Entries provided:
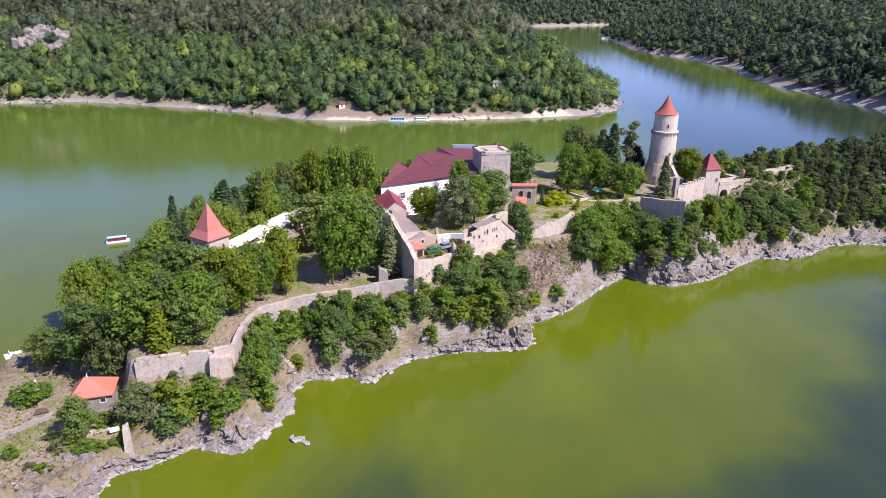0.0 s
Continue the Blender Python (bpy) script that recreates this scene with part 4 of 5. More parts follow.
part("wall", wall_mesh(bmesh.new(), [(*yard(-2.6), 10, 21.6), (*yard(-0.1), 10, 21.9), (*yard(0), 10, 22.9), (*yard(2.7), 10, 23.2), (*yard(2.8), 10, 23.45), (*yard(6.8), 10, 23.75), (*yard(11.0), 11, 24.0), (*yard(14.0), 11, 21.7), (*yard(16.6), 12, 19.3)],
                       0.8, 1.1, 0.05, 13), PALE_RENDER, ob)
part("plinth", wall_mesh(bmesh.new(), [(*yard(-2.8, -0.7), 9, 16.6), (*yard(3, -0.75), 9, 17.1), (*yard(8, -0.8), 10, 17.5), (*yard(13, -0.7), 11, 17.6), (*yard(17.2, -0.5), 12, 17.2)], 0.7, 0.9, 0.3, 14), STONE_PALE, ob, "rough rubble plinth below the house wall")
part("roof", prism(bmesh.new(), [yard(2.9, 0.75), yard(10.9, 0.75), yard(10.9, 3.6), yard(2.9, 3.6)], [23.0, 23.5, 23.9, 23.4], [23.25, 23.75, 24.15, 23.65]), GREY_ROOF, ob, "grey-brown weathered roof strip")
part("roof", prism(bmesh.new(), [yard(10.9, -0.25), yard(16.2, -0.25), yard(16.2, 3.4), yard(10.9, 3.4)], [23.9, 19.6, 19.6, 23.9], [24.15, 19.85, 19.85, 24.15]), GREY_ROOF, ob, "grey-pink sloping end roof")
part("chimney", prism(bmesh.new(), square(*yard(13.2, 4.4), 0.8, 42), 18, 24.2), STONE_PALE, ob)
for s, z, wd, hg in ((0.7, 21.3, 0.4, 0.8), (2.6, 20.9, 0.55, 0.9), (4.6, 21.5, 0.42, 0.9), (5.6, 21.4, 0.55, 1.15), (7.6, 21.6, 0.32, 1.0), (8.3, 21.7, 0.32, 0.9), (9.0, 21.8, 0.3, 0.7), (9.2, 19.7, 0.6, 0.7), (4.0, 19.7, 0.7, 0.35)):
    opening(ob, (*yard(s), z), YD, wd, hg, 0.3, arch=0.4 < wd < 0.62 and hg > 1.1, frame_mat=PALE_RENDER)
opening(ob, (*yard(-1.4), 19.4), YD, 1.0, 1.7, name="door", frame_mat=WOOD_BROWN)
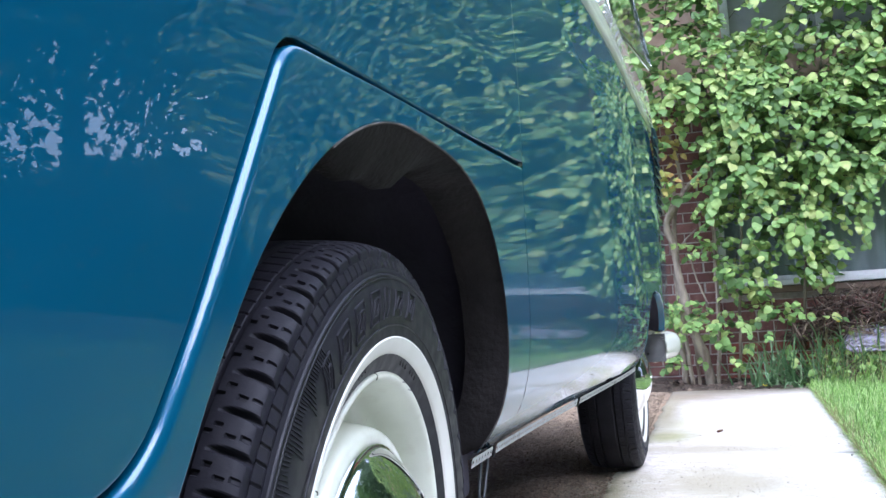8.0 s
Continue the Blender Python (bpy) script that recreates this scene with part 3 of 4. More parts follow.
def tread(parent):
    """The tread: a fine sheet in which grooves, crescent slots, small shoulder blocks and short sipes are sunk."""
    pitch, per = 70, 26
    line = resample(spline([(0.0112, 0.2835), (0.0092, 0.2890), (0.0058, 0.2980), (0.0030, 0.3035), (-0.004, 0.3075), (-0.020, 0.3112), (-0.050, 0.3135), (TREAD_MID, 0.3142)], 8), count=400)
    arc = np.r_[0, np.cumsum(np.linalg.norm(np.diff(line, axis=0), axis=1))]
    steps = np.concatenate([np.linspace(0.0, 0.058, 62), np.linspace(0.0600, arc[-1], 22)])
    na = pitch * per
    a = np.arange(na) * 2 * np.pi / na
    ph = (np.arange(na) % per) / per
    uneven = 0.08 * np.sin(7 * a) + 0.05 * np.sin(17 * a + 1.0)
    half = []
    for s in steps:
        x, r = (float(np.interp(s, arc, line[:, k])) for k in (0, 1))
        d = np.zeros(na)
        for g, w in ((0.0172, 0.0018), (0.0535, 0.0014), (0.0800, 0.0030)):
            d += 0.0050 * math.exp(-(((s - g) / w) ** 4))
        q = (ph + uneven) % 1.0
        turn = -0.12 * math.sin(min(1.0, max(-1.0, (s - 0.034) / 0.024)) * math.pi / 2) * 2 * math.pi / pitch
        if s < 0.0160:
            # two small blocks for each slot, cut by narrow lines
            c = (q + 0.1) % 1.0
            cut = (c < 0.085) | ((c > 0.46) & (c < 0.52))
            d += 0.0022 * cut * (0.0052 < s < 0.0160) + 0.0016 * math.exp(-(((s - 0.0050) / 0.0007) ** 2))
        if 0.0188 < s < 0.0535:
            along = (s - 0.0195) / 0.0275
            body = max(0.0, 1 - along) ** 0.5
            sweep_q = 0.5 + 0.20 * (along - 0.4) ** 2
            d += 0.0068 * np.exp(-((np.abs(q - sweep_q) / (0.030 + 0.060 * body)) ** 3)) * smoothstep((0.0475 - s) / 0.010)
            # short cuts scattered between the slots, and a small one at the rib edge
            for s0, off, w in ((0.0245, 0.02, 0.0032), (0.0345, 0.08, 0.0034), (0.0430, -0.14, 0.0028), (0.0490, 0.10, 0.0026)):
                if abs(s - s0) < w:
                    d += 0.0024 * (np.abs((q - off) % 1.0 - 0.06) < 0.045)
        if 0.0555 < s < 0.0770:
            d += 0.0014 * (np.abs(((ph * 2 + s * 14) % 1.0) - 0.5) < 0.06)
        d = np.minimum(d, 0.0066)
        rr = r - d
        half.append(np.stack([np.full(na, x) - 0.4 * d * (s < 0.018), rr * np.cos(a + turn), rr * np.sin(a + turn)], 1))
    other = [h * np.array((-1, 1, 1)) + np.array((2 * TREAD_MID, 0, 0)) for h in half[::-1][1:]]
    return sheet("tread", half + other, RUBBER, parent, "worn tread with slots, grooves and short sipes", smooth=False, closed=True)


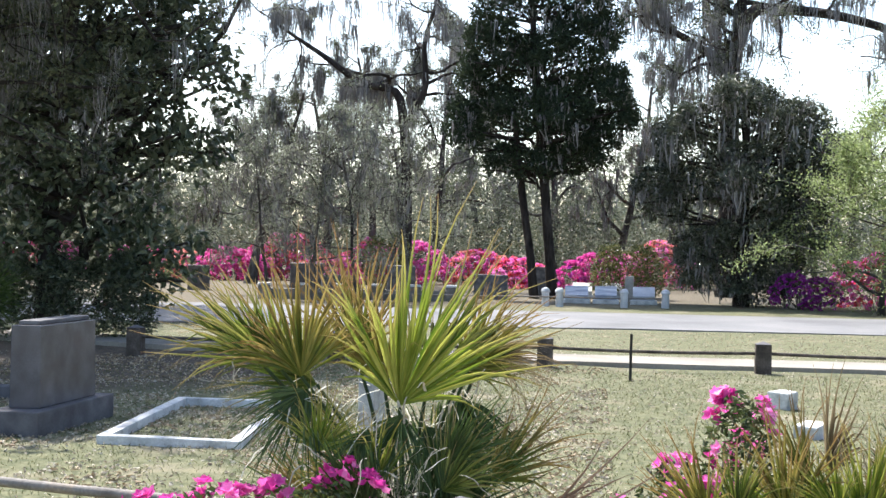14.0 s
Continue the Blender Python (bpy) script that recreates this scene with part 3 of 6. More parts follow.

Required task:
From the data, list each line in which the string "with" appears.

Result:
Continue the Blender Python (bpy) script that recreates this scene with part 4 of 5. More parts follow.
Continue the Blender Python (bpy) script that recreates this scene with part 3 of 4. More parts follow.
    return sheet("tread", half + other, RUBBER, parent, "worn tread with slots, grooves and short sipes", smooth=False, closed=True)
Continue the Blender Python (bpy) script that recreates this scene with part 3 of 6. More parts follow.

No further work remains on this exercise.